I’m not a picky eater, the only foods I hate are smelly weird French cheeses, weird meat (not a huge huge fan of meat anyways) and I don’t like the taste of Brussel sprouts and corn but I can’t manage it if I have to.
But what I’m quite picky about I’ve realized, are who I’m friends with.
I think I’m a pretty social person, I’m shy, but once we’ve managed to get past the few awkward first conversations, I can talk a lot. I really enjoy exchanging with other people, hearing about their life, their point of views, how they view the world, … Once I start, you can’t stop me.
However, I cannot stand people who’ll play with you, use you as a tissue, be friends with you whenever it works in their advantage or who don’t respect other people’s opinions, views or respect them in general. And unfortunately, I’m met a lot of people who have at least one of these attitudes. Which as resulted in our friendship being a short one and a “have a nice summer” and that’s it.
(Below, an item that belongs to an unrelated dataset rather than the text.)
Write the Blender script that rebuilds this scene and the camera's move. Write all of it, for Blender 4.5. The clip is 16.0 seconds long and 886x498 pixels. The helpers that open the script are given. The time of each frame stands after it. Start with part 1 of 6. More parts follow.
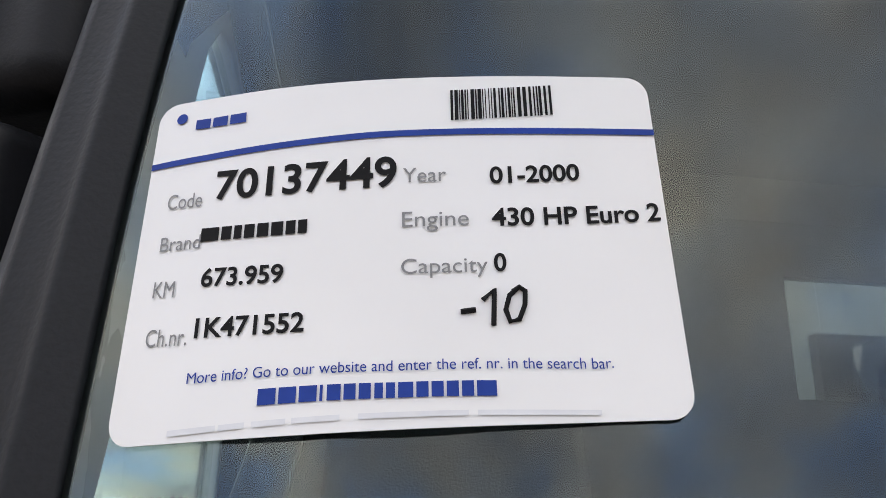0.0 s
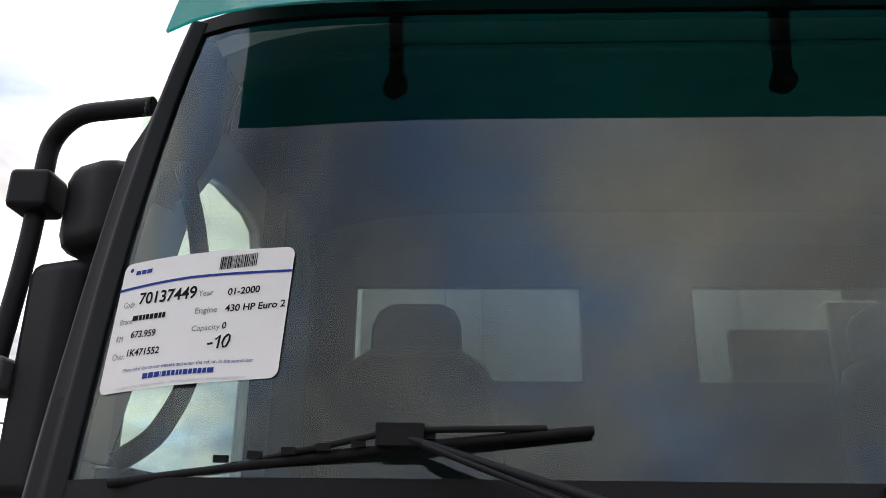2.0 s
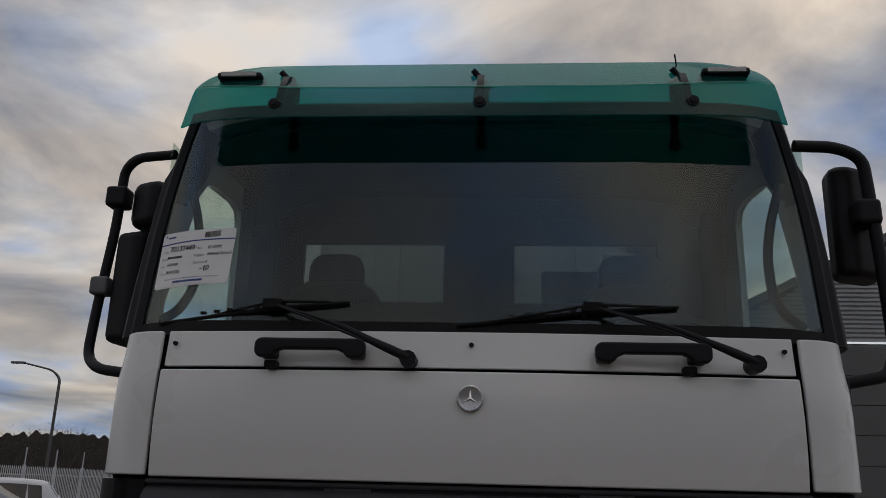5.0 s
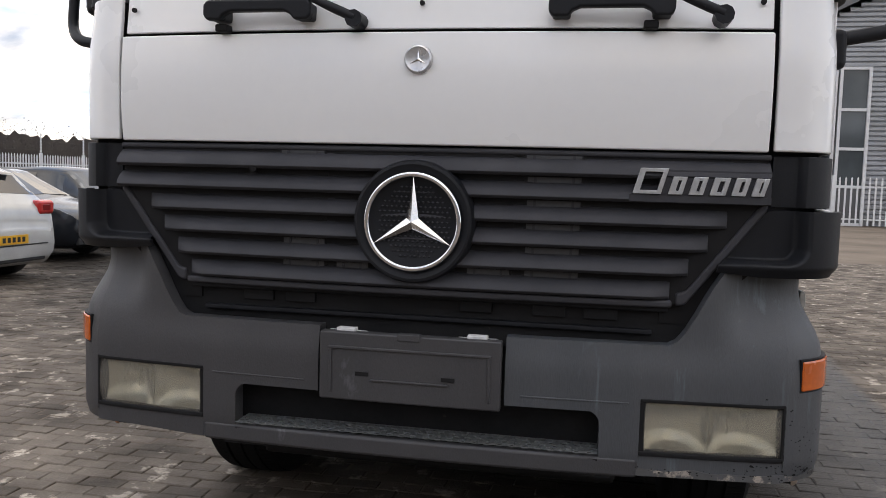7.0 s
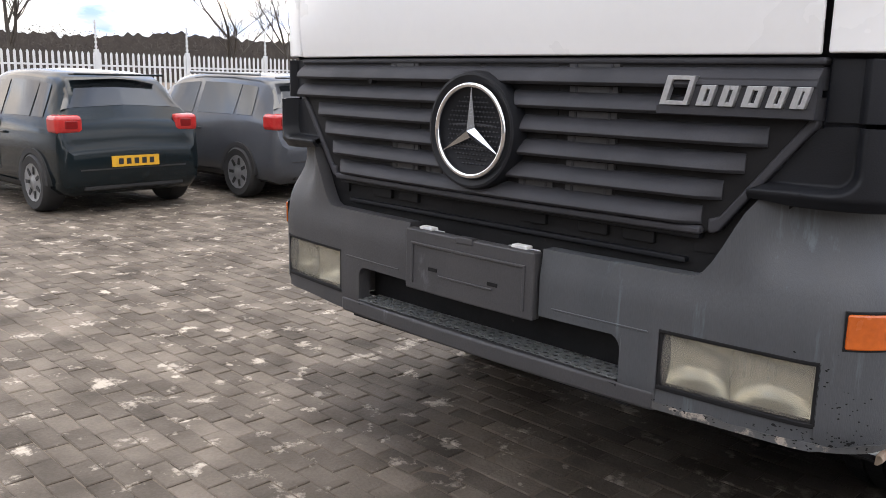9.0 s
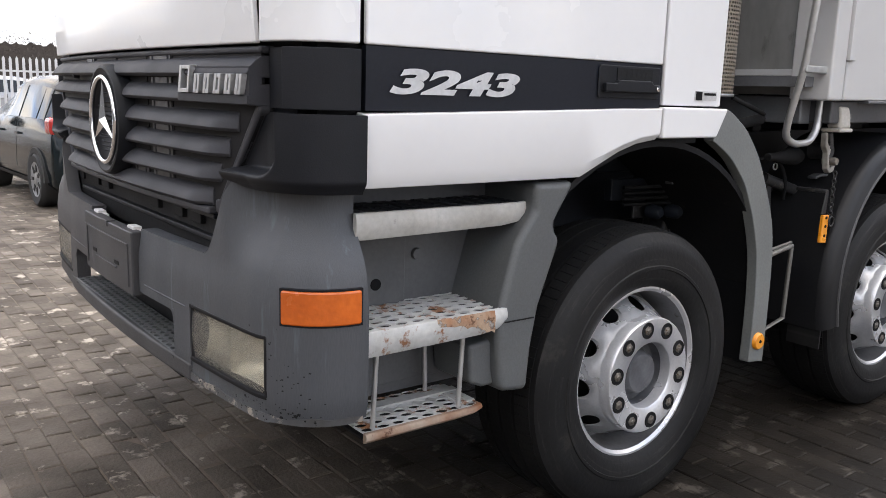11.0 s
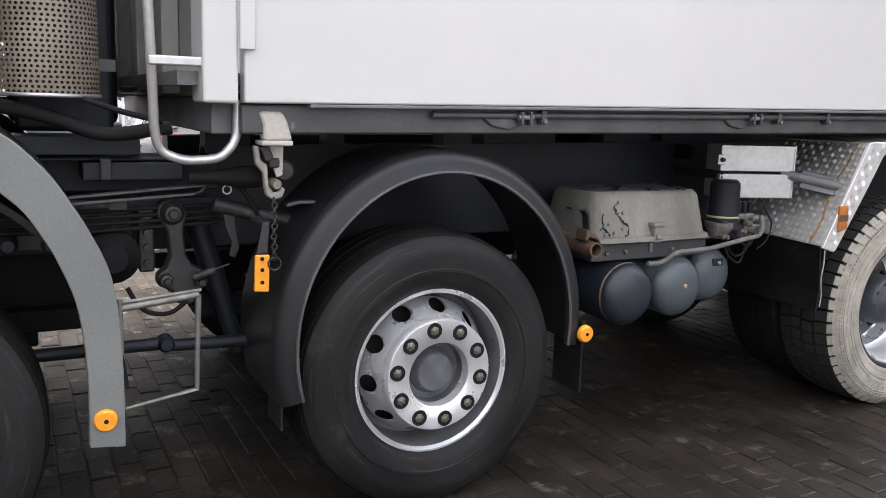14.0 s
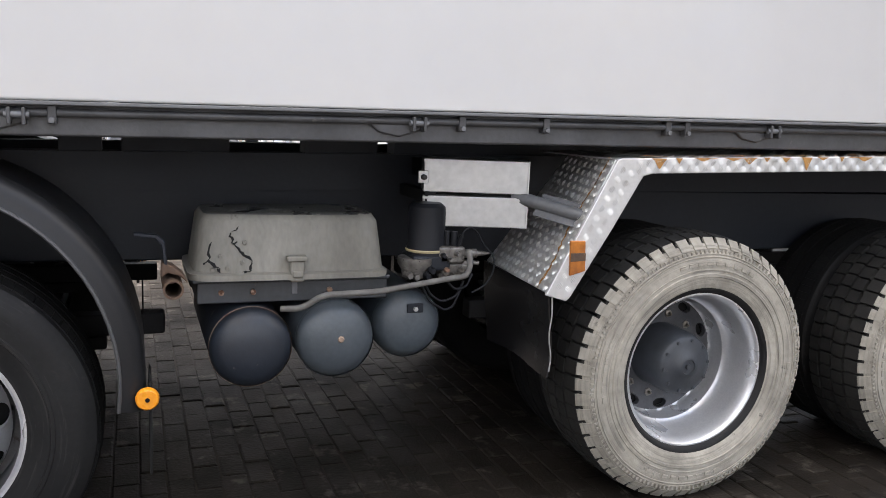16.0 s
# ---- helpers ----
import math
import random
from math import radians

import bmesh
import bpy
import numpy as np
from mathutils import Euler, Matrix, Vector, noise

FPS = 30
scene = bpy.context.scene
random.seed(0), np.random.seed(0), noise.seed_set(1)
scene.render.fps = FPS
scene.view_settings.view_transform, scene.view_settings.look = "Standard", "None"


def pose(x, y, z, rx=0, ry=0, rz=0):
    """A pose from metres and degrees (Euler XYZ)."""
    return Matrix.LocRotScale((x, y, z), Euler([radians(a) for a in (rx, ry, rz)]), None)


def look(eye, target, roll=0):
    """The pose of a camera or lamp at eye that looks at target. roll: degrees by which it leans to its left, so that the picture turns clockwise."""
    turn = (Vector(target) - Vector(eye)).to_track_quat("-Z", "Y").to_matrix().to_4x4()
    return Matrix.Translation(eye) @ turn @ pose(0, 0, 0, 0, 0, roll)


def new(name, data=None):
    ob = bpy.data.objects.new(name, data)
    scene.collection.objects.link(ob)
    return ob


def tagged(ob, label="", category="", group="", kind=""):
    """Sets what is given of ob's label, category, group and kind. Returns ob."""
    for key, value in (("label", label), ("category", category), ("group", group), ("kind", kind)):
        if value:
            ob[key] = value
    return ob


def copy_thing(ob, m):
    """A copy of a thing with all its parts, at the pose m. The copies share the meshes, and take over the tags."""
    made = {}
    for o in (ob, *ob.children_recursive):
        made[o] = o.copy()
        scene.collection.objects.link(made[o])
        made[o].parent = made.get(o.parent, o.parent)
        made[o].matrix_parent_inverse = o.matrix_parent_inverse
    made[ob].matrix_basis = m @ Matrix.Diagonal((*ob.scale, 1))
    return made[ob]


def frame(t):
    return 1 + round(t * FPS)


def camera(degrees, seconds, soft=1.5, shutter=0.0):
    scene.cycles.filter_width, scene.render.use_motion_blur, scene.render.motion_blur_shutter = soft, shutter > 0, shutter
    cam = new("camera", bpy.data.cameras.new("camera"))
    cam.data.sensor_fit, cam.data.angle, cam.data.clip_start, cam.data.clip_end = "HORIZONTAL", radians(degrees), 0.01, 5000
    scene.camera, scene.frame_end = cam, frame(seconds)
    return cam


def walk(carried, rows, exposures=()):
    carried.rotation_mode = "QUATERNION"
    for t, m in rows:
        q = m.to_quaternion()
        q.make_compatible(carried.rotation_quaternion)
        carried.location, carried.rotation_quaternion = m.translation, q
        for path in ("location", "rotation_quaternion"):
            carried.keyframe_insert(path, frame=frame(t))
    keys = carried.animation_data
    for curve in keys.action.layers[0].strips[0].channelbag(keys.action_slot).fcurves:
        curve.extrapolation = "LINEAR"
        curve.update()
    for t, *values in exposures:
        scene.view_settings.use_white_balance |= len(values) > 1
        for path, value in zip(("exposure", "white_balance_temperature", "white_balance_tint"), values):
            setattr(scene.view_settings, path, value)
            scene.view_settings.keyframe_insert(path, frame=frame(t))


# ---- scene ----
cam = camera(56.3, 16.0, 0.6)
PATH = [
    (0, (-0.985, -0.281, 2.073), (-0.719, 1.591, 2.727), 0.9),
    (0.5, (-0.898, -0.324, 2.069), (-0.886, 1.568, 2.718), 0.9),
    (1, (-0.838, -0.528, 2.036), (-0.901, 1.357, 2.703), 0.8),
    (1.5, (-0.738, -0.788, 1.999), (-0.819, 1.096, 2.665), 0.9),
    (2, (-0.538, -1.029, 1.919), (-0.619, 0.856, 2.583), 0.8),
    (2.5, (-0.465, -1.347, 1.85), (-0.552, 0.54, 2.508), 1.4),
    (3, (-0.286, -1.641, 1.77), (-0.298, 0.246, 2.431), 1.2),
    (3.2, (-0.217, -1.762, 1.749), (-0.201, 0.126, 2.408), 1.4),
    (5.3, (0.145, -2.565, 1.471), (-0.024, -0.635, 1.968), 1.4),
    (5.5, (0.174, -2.525, 1.528), (-0.006, -0.571, 1.918), 1.2),
    (6, (0.291, -2.478, 1.514), (0.088, -0.501, 1.744), 1.2),
    (6.5, (0.452, -2.492, 1.441), (0.193, -0.51, 1.503), 1.4),
    (7, (0.57, -2.417, 1.394), (0.185, -0.462, 1.23), 1.6),
    (7.5, (0.711, -2.259, 1.384), (0.259, -0.341, 1.041), 1.7),
    (8, (1.057, -2.204, 1.384), (0.377, -0.357, 1.027), 1.2),
    (8.2, (1.221, -2.178, 1.417), (0.331, -0.426, 1.047), 1.1),
    (10.3, (2.564, -1.275, 1.425), (1.023, -0.057, 1.049), 1.7),
    (10.5, (2.711, -1.17, 1.407), (1.157, 0.034, 1.037), 1.7),
    (11, (2.91, -0.83, 1.393), (1.344, 0.359, 1.023), 1.8),
    (11.5, (3.089, -0.423, 1.432), (1.517, 0.757, 1.061), 1.8),
    (12, (3.298, -0.007, 1.432), (1.705, 1.15, 1.079), 1.5),
    (12.5, (3.355, 0.435, 1.437), (1.746, 1.571, 1.092), 1.7),
    (13, (3.553, 0.876, 1.445), (1.914, 1.967, 1.097), 1.8),
    (13.5, (3.582, 1.305, 1.416), (1.875, 2.29, 1.076), 1.8),
    (14, (3.664, 1.802, 1.427), (1.92, 2.717, 1.083), 1.8),
    (14.5, (3.665, 2.275, 1.415), (1.893, 3.14, 1.078), 1.8),
    (15, (3.64, 2.783, 1.413), (1.855, 3.626, 1.093), 1.9),
    (15.5, (3.726, 3.244, 1.449), (1.921, 4.039, 1.121), 2.2),
    (16, (3.672, 3.692, 1.432), (1.825, 4.391, 1.117), 2.5),
]
walk(cam, [(t, look(eye, target, roll)) for t, eye, target, roll in PATH],
     [(0, .63), (.8, .68), (1.5, .34), (2.3, -.02), (3.0, -.75), (5.3, -1.4), (5.6, -1.12), (6.1, -.05), (6.6, .32), (7.0, .42), (8.0, 1.08), (10.3, .98), (12, .98), (14, 1.38), (15, 1.36), (16, 1.17)])

# ---------------------------------------------------------------- light
world = bpy.data.worlds.new("overcast_sky")
scene.world = world
world.use_nodes = True
wn, wl = world.node_tree.nodes, world.node_tree.links
wn.clear()


def wnode(kind, **values):
    n = wn.new(kind)
    for k, v in values.items():
        n.inputs[k].default_value = v
    return n


sky = wn.new("ShaderNodeTexSky")
sky.sky_type, sky.sun_disc = "NISHITA", False
sky.sun_elevation, sky.sun_rotation = radians(76), radians(-27)
coord = wn.new("ShaderNodeTexCoord")
sep = wn.new("ShaderNodeSeparateXYZ")
wl.new(coord.outputs["Generated"], sep.inputs[0])
lift = wn.new("ShaderNodeMath")
lift.operation = "ADD"
lift.inputs[1].default_value = 0.22
absz = wn.new("ShaderNodeMath")
absz.operation = "ABSOLUTE"
wl.new(sep.outputs[2], absz.inputs[0])
wl.new(absz.outputs[0], lift.inputs[0])
flat = wn.new("ShaderNodeVectorMath")
flat.operation = "DIVIDE"
comb = wn.new("ShaderNodeCombineXYZ")
for k in range(3):
    wl.new(lift.outputs[0], comb.inputs[k])
wl.new(coord.outputs["Generated"], flat.inputs[0])
wl.new(comb.outputs[0], flat.inputs[1])
cloud = wnode("ShaderNodeTexNoise", Scale=1.5, Detail=7.0, Roughness=0.55, Distortion=0.5)
wl.new(flat.outputs[0], cloud.inputs["Vector"])
ramp = wn.new("ShaderNodeValToRGB")
cr = ramp.color_ramp
cr.elements[0].position, cr.elements[0].color = 0.34, (2.38, 2.73, 3.55, 1)
cr.elements[1].position, cr.elements[1].color = 0.68, (11.55, 11.1, 10.6, 1)
cr.elements.new(0.49).color = (5.82, 5.85, 6.2, 1)
wl.new(cloud.outputs["Fac"], ramp.inputs[0])
mixer = wn.new("ShaderNodeMixRGB")
mixer.inputs[0].default_value = 0.88
wl.new(sky.outputs[0], mixer.inputs[1])
tone = wnode("ShaderNodeTexNoise", Scale=2.4, Detail=3.0, Roughness=0.5)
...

During my 6 years of College, except for the first two years for my 2-year post-A level course, I was never in the same class with the same people. I’ve met a lot of people, some I’ve clicked with during that year but never heard from them again because well, that’s life, and one in particular I’m still emailing very regularly. Though I’ve had the chance to meet a variety of people with different interests and personalities, I found it hard to find true friendships. It has always been something I’m a bit ashamed of, not having a huge clique of friends that I can each text on different topics, go out to have a drinks or shop with. I’ve never had that.
For a long time, I thought it was because I was not normal, that I was not interesting enough, funny enough or friendly enough. I’ve put the blame and shame on me for not being able to make true friendships. But then, I thought about it. First of all, why did all the friendships I’ve had didn’t last? And then I realized that it was because deeply, we weren’t “meant to be” friends. We had different views on life, a different personality, different interests. We had similarities, of course, that’s how the friendship started, but on the long run, it couldn’t last because we were too different. And actually, that’s okay. It just wasn’t meant to be. I always try to remember the best from every situation (no matter how hard that can be or how much time it can take) and these friendships have taught me things I wouldn’t have learnt otherwise.
I’m a firm believer that if someone doesn’t lift you up, celebrate your achievements and stands by you during the hard times they are just not worth it. Life is too short to clutter your life with unnecessary people.
In the end, I’m satisfied with the people who are in my life and I’m open to other amazing people entering my friends group.